Saturday, March 24, 2007


Skin tight orange corduroy jeans and a filthy grey hoodie. Such was the wear of the beggar on the 1 this afternoon. He asked for kindness, he asked for food. I could see, however, that he was already laden with the generosity of others. At least two wrapped half sandwiches and a bottle of water overflowed his pockets. Unfortunately he was probably trying to scrape enough money together for drugs.

“Please, I’m homeless and I’m hungry,” he literally cried.

When I lived here, I grew accustomed to carrying around what was left of my lunch or very occasional dinner out. It’s one of the things you learn living in a city where two humans can be separated by millions in personal wealth but mere inches in physical space. The vast majority of us fall somewhere in between.

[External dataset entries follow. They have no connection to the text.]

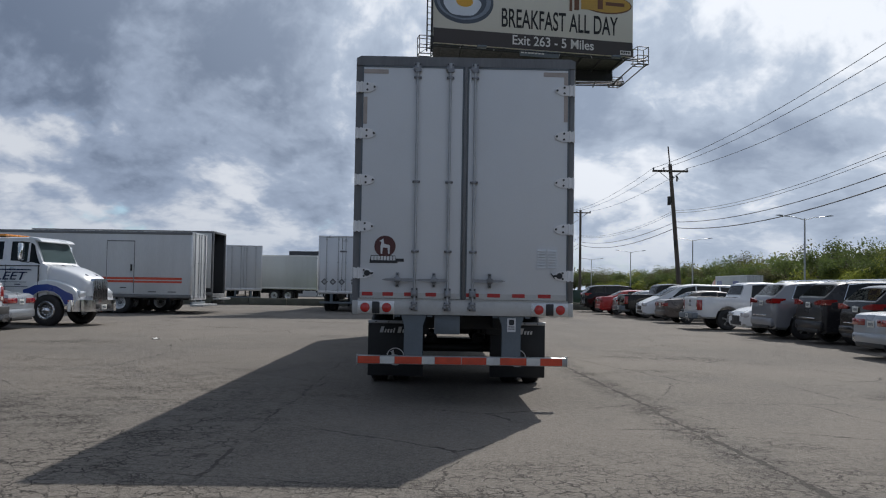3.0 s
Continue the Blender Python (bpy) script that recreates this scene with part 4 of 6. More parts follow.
def build_car(kind, label, m, paint, wheel, category="car", rails=False, group="", name=None):
    """A parked road car; local y = 0 is its rear bumper, +y its nose."""
    B = BODIES[kind]
    t = thing(name or {"suv": "suv", "sedan": "sedan", "minivan": "minivan"}.get(kind, "pickup_truck"), label, category, m, group)
    key = (kind, paint.name)
    if key not in BODY_MESH:
        BODY_MESH[key] = B.mesh("body", paint)
    body = piece("body", BODY_MESH[key], t)
    for s in (-1, 1):
        for c in GLASS_SIDE[kind]:
            part("side_window", B.side_glass(c, s), M_GLASS, t)
        # door gaps and handles
        for c in GLASS_SIDE[kind][-2:]:
            ys = c[0][0] - 0.04
            bm = bm_new()
            sec = B.section(ys)
            x = sec[3][0]
            a, b = sorted((s * (x - 0.03), s * (x + 0.002)))
            box(bm, a, b, ys - 0.006, ys + 0.006, B.sill + 0.12, sec[4][1])
            part("door_gap", bm, M_TRIM, body, smooth=0)
            bm = bm_new()
            a, b = sorted((s * (x - 0.02), s * (x + 0.028)))
            box(bm, a, b, ys + 0.08, ys + 0.26, sec[5][1] - 0.13, sec[5][1] - 0.10, 0.008)
            part("door_handle", bm, M_TRIM if "pickup" in kind else paint, body)
        # mirror
        ym = GLASS_SIDE[kind][-1][1][0] - 0.22
        xm = B.half(ym)
        bm = bm_new()
        a, b = sorted((s * (xm - 0.05), s * (xm + 0.20)))
        zb = B.z_belt(ym)
        box(bm, a, b, ym - 0.05, ym + 0.07, zb + 0.02, zb + (0.30 if kind == "pickup" else 0.16), 0.03)
        part("mirror", bm, M_TRIM if kind in ("pickup", "small_pickup") else paint, t)
        for c in B.wheels:
            add_wheel(t, wheel, s * (B.W - 0.012), c, B.wr, s)
        if rails:
            bm = bm_new()
            pts = [(s * (B.roof_half(y) - 0.09), y, B.z_top(y) + dz) for y, dz in ((0.75, -0.005), (0.9, 0.045), (1.8, 0.05), (2.6, 0.045), (2.8, 0.0))]
            tube(bm, pts, 0.017, 6)
            part("roof_rail", bm, M_CHROME, t)
            c = GLASS_SIDE[kind][0]
            bm = bm_new()
            tube(bm, [B.side_point(y, v, s, 0.008) for y, v in ((2.3, 0.02), (c[0][0] - 0.03, 0.04), (c[3][0] - 0.02, 0.93), (1.25, 0.985), (2.3, 0.985))], 0.012, 6)
            part("window_trim", bm, M_CHROME, t)
        # tail lights
        w0 = B.half(0.0)
        zt = B.z_belt(0.05)
        bm = bm_new()
        if kind == "suv":
            a, b = s * (w0 * 0.46), s * (w0 + 0.062)
            prism(bm, [(a, 1.15), (a + s * 0.05, 1.09), (b, 1.08), (b, 1.23), (a + s * 0.2, 1.20)], "y", -0.02, 0.40)
            bmesh.ops.recalc_face_normals(bm, faces=bm.faces[:])
        elif kind == "sedan":
            a, b = sorted((s * (w0 * 0.34), s * (w0 + 0.05)))
            box(bm, a, b, -0.018, 0.30, zt - 0.16, zt - 0.005, 0.02)
        elif kind == "minivan":
            a, b = sorted((s * (w0 * 0.82), s * (w0 + 0.03)))
            box(bm, a, b, -0.018, 0.2, zt - 0.2, zt + 0.2, 0.02)
        else:
            a, b = sorted((s * (w0 - 0.15), s * (w0 + 0.05)))
            box(bm, a, b, -0.018, 0.17, zt - 0.44, zt - 0.05, 0.02)
        tl = part("tail_light", bm, M_TAIL, t)
        if "pickup" in kind:
            bm = bm_new()
            a, b = sorted((s * (w0 - 0.11), s * (w0 - 0.02)))
            box(bm, a, b, -0.0215, -0.0165, zt - 0.40, zt - 0.31, 0.002)
            part("reversing_lens", bm, M_TAPEWHITE, tl)
        # head lights
        wn = B.half(B.L - 0.1)
        zn = B.z_top(B.L - 0.15) - 0.06
        bm = bm_new()
        a, b = sorted((s * (wn * 0.55), s * (wn + 0.03)))
        box(bm, a, b, B.L - 0.32, B.L - 0.005, zn - 0.13, zn + 0.02, 0.03)
        part("headlight", bm, M_HEAD, t)
    for i, (a, b) in enumerate(GLASS_TOP[kind]):
        part("rear_window" if i == 0 else "windscreen", B.top_glass(a, b, 0.10 if i == 0 else 0.08), M_GLASS, t)
    # nose: grille and lower intake
    zn = B.z_top(B.L - 0.1)
    bm = bm_new()
    box(bm, -B.half(B.L) * 0.52, B.half(B.L) * 0.52, B.L - 0.06, B.L + 0.012, zn - 0.30, zn - 0.10, 0.015)
    part("grille", bm, M_TRIM, t)
    bm = bm_new()
    box(bm, -B.half(B.L) * 0.75, B.half(B.L) * 0.75, B.L - 0.08, B.L + 0.014, B.sill + 0.08, B.sill + 0.2, 0.015)
    part("lower_intake", bm, M_TRIM, t)
    w0 = B.half(0.0)
    if "pickup" in kind:
        zr = B.z_top(0.5)
        # the open bed's shade is a flat dark sheet at rim height
        bm = bm_new()
        y1 = B.top[2][0]
        box(bm, -B.W + 0.11, B.W - 0.11, 0.10, y1 - 0.06, zr - 0.02, zr + 0.012)
        part("bed_shade_sheet", bm, M_TRIM, t, "dark sheet standing in for the shade of the open bed")
        bm = bm_new()
        box(bm, -w0 + 0.14, w0 - 0.14, -0.014, 0.03, B.sill + 0.24, zr - 0.03, 0.012)
        tg = part("tailgate", bm, paint, t)
        bm = bm_new()
        box(bm, -0.09, 0.09, -0.022, -0.013, zr - 0.19, zr - 0.11, 0.006)
        part("tailgate_latch", bm, M_TRIM, tg)
        bm = bm_new()
        prism(bm, ellipse(0, zr - 0.31, 0.10, 0.045, 20), "y", -0.019, -0.0135)
        part("badge", bm, M_GREY, tg, smooth=0)
        bm = bm_new()
        box(bm, -w0 - 0.01, w0 + 0.01, -0.20, 0.02, B.sill + 0.0, B.sill + 0.20, 0.025)
        bp = part("bumper", bm, M_TRIM if kind != "crew_pickup" else M_GREY, t)
        bars_plate(bp, 0.22 if kind != "small_pickup" else 0.0, -0.20, B.sill + 0.10)
        bm = bm_new()
        rod(bm, (0, -0.18, B.sill - 0.06), (0, -0.42, B.sill - 0.06), 0.035, 8)
        part("tow_hitch", bm, M_TRIM, bp)
    else:
        bm = bm_new()
        box(bm, -w0 - 0.012, w0 + 0.012, -0.045, 0.16, B.sill + 0.10, B.sill + 0.34, 0.05)
        bp = part("bumper", bm, paint, t)
        bm = bm_new()
        box(bm, -w0 * 0.8, w0 * 0.8, -0.048, 0.1, B.sill + 0.02, B.sill + 0.13, 0.03)
        part("bumper_trim", bm, M_TRIM, bp)
        zp = B.z_belt(0.05) - 0.12 if kind == "sedan" else 1.08 if kind == "suv" else B.z_belt(0.05) - 0.2
        bars_plate(t, 0.0, -0.004, zp)
        if kind == "suv":
            bm = bm_new()
            box(bm, -w0 * 0.62, w0 * 0.62, -0.062, -0.03, 0.70, 0.73, 0.006)
            part("chrome_strip", bm, M_CHROME, t)
    return t


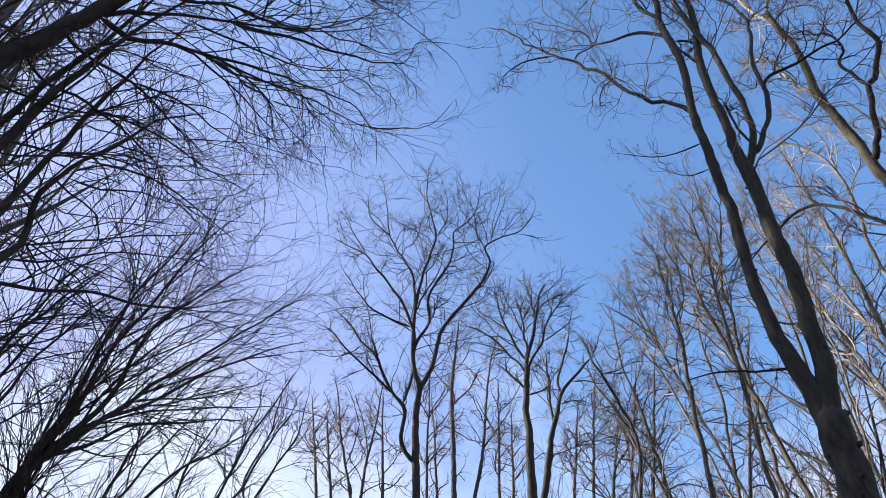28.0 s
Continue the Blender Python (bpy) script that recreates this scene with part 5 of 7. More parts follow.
tree.limb("stem", [(0.30, 0.20, 1.70, 0.038), (1.80, -0.61, 4.58, 0.031), (3.30, -1.43, 6.11, 0.025), (3.15, -1.17, 6.42, 0.023), (3.09, -0.89, 6.70, 0.020), (3.06, -0.68, 6.98, 0.019), (3.01, -0.36, 7.24, 0.016), (2.95, 0.09, 7.51, 0.013), (2.92, 0.56, 7.79, 0.008), (2.89, 1.02, 8.01, 0.005)])
tree.limb("stem", [(0.30, 0.20, 1.70, 0.046), (2.10, -1.18, 4.36, 0.037), (3.91, -2.55, 5.58, 0.031), (3.86, -2.45, 6.01, 0.023), (3.85, -2.38, 6.33, 0.021), (3.84, -2.29, 6.65, 0.020), (3.86, -2.25, 7.02, 0.017), (3.88, -2.16, 7.32, 0.014), (3.93, -2.07, 7.71, 0.012), (3.99, -1.89, 8.10, 0.009), (4.05, -1.60, 8.48, 0.005)])
tree.limb("stem", [(0.30, 0.20, 1.70, 0.038), (2.10, -1.16, 4.45, 0.031), (3.89, -2.51, 5.74, 0.025), (3.90, -2.53, 6.14, 0.017), (3.85, -2.38, 6.58, 0.015), (3.83, -2.22, 6.98, 0.014), (3.83, -2.05, 7.44, 0.011), (3.86, -1.84, 7.93, 0.009), (3.91, -1.63, 8.35, 0.005)])
tree.limb("stem", [(0.30, 0.20, 1.70, 0.025), (2.22, -1.32, 4.61, 0.021), (4.14, -2.84, 5.97, 0.017), (4.04, -2.69, 6.34, 0.012), (3.95, -2.52, 6.66, 0.011), (3.89, -2.34, 6.98, 0.009), (3.80, -2.06, 7.41, 0.007), (3.70, -1.63, 7.83, 0.005)])
tree.limb("stem", [(0.30, 0.20, 1.70, 0.042), (2.10, -1.18, 4.36, 0.034), (3.91, -2.55, 5.58, 0.028), (3.78, -2.32, 5.81, 0.020), (3.73, -2.20, 6.28, 0.018), (3.71, -2.10, 6.70, 0.016), (3.72, -2.02, 7.20, 0.013), (3.77, -1.88, 7.77, 0.010), (3.86, -1.70, 8.31, 0.005)])
tree.limb("stem", [(0.30, 0.20, 1.70, 0.042), (2.04, -1.04, 4.18, 0.034), (3.78, -2.27, 5.32, 0.028), (3.75, -2.16, 5.72, 0.020), (3.74, -2.09, 6.14, 0.018), (3.76, -2.01, 6.58, 0.015), (3.79, -1.90, 6.99, 0.013), (3.86, -1.74, 7.46, 0.010), (3.99, -1.53, 8.04, 0.007), (4.13, -1.31, 8.48, 0.005)])
tree.limb("limb", [(3.38, -1.30, 6.91, 0.013), (3.41, -1.15, 7.26, 0.012), (3.45, -0.87, 7.62, 0.011), (3.54, -0.51, 8.05, 0.008), (3.69, -0.16, 8.55, 0.005), (3.86, 0.24, 9.00, 0.005)])
tree.limb("limb", [(3.44, -1.26, 7.39, 0.014), (3.46, -1.06, 7.76, 0.012), (3.51, -0.80, 8.26, 0.009), (3.62, -0.54, 8.85, 0.006), (3.78, -0.17, 9.44, 0.005)])
tree.limb("limb", [(3.37, -1.36, 7.55, 0.012), (3.43, -1.27, 8.18, 0.011), (3.51, -1.08, 8.65, 0.009), (3.67, -0.78, 9.29, 0.006), (3.81, -0.44, 9.74, 0.005)])
tree.limb("limb", [(3.37, -0.87, 7.02, 0.013), (3.33, -0.55, 7.30, 0.012), (3.27, -0.06, 7.60, 0.009), (3.30, 0.47, 8.06, 0.006), (3.37, 0.88, 8.44, 0.005)])
tree.limb("limb", [(3.42, -0.71, 7.34, 0.012), (3.39, -0.37, 7.87, 0.011), (3.39, 0.06, 8.41, 0.008), (3.46, 0.52, 9.01, 0.005)])
tree.limb("limb", [(3.38, -0.74, 7.05, 0.012), (3.25, -0.30, 7.40, 0.011), (3.17, 0.17, 7.88, 0.008), (3.13, 0.70, 8.34, 0.005)])
tree.limb("limb", [(3.86, -2.25, 7.02, 0.011), (3.79, -2.03, 7.31, 0.010), (3.67, -1.65, 7.66, 0.008), (3.53, -1.18, 7.98, 0.007), (3.50, -0.75, 8.40, 0.005)])
tree.limb("limb", [(3.84, -2.29, 6.65, 0.011), (3.65, -2.03, 7.01, 0.010), (3.49, -1.75, 7.47, 0.008), (3.33, -1.40, 8.08, 0.005)])
tree.limb("limb", [(3.71, -2.10, 6.70, 0.008), (3.36, -1.92, 6.85, 0.007), (2.90, -1.63, 7.07, 0.007), (2.53, -1.35, 7.29, 0.006)])
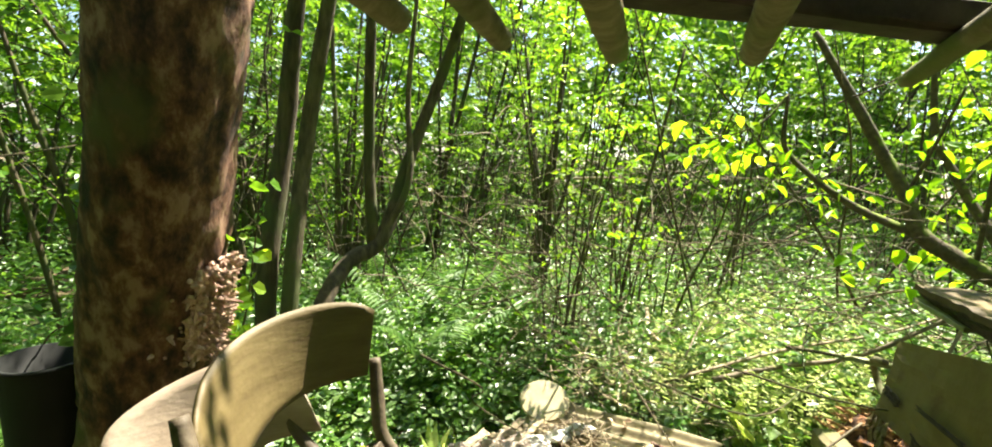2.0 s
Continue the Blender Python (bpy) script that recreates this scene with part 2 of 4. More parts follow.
# ---------- builders ----------
def ground_z(x, y):
    """Height of the woodland floor: it rises towards +x and rolls a little."""
    x, y = np.asarray(x, float), np.asarray(y, float)
    return (-0.14 + 0.15 * 4.5 * np.tanh(x / 4.5) + 0.03 * np.sin(1.7 * x + 0.6 * y) + 0.03 * np.sin(1.3 * y - 0.9 * x + 1) + 0.05 * np.sin(0.31 * x + 0.27 * y))


def gz(x, y):
    return float(ground_z(x, y))


def quads_mesh(name, verts, quads, mat, smooth=False):
    """Large quad meshes straight from arrays."""
    me = bpy.data.meshes.new(name)
    nv, nf = len(verts), len(quads)
    me.vertices.add(nv)
    me.vertices.foreach_set("co", np.ascontiguousarray(verts, np.float32).ravel())
    me.loops.add(nf * 4)
    me.loops.foreach_set("vertex_index", np.ascontiguousarray(quads, np.int32).ravel())
    me.polygons.add(nf)
    me.polygons.foreach_set("loop_start", np.arange(0, nf * 4, 4, dtype=np.int32))
    me.polygons.foreach_set("use_smooth", np.full(nf, smooth))
    me.materials.append(mat)
    me.update(calc_edges=True)
    me.validate()
    return me


def thing(name, loc, label, category, group=""):
    ob = new(name)
    ob.location = loc
    ob.empty_display_size = 0.1
    return tagged(ob, label, category, group)


def part(name, data, material, parent, label=""):
    """Links a bmesh (in world metres) as one mesh under a thing or a part."""
    if isinstance(data, bmesh.types.BMesh):
        me = bpy.data.meshes.new(name)
        data.to_mesh(me)
        data.free()
        me.materials.append(material)
    else:
        me = data
    base = Vector((0, 0, 0))
    up = parent
    while up is not None:
        base += up.location
        up = up.parent
    me.transform(Matrix.Translation(-base))
    ob = new(name, me)
    ob.parent = parent
    return tagged(ob, label)


def single(name, data, material, label, category, group="", kind="", loc=(0, 0, 0)):
    """A thing that is one mesh, given in world metres, with its origin at loc."""
    if isinstance(data, bmesh.types.BMesh):
        me = bpy.data.meshes.new(name)
        data.to_mesh(me)
        data.free()
        me.materials.append(material)
    else:
        me = data
    me.transform(Matrix.Translation(-Vector(loc)))
    ob = new(name, me)
    ob.location = loc
    return tagged(ob, label, category, group, kind)


def spline(points, steps):
    """Catmull-Rom through the points (with any number of columns)."""
    p = np.asarray(points, float)
    p = np.vstack([2 * p[0] - p[1], p, 2 * p[-1] - p[-2]])
    out = []
    for i in range(1, len(p) - 2):
        t = np.linspace(0, 1, steps, endpoint=False)[:, None]
        a, b, c, d = p[i - 1], p[i], p[i + 1], p[i + 2]
        out.append(0.5 * (2 * b + (c - a) * t + (2 * a - 5 * b + 4 * c - d) * t**2 + (3 * b - a - 3 * c + d) * t**3))
    return np.vstack(out + [p[-2][None]])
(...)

I was scouting a restaurant. I’m meeting with friends for dinner next Friday and I wanted to find a clean, low key place with good food and atmosphere. Krik Krak is a small Haitian takeout with very limited seating. I think I counted three tables for four and as many tables for two. It is located on the Upper West Side in a lower to middle class sliver sandwiched between the rich of Riverside and super rich of Central Park West.

I began my meal with Akra De Malanga, fried dumplings made from malanga root paste and Haitian spices served with a spicy hot vinegar dipping sauce. I’m not good distinguishing one kind of hot from another, but I’m guessing this was a regular habanero, as opposed to a Caribbean Red Hot chilli based sauce. Not bad.

For the main course I had Cabrit En Sauce, goat meat simmered in creole sauce. The goat was served with a side of red beans and rice. The sauce had paprika, shallot and garlic, though it could also have been tomato based. I think there might have been cumin or coriander in there as well. When I go back I’ll see if I can tease a couple of hints from the staff. The side dish looked like Jamaican “peas and rice”, however, this version was less sweet and a little more smoky. I’m guessing no coconut milk but perhaps some cumin.

The waitress was pleasant, helpful and attentive. The d├ęcor was just enough to elevate it above just a takeout. It’s BYOB, so I’ll try to remember a liquor to mix with passion fruit or cola lacaye.

Although I didn’t have room for dessert, I ordered a slice of Haitian pound cake to go. The proprietor told me they didn’t have pound cake on Sunday’s and that rum cake was the cake of the day. Hmm, I think I’ve found my Caribbean baker connection.

The downtown subway was much more crowed than the one coming uptown. Nobody asked for food.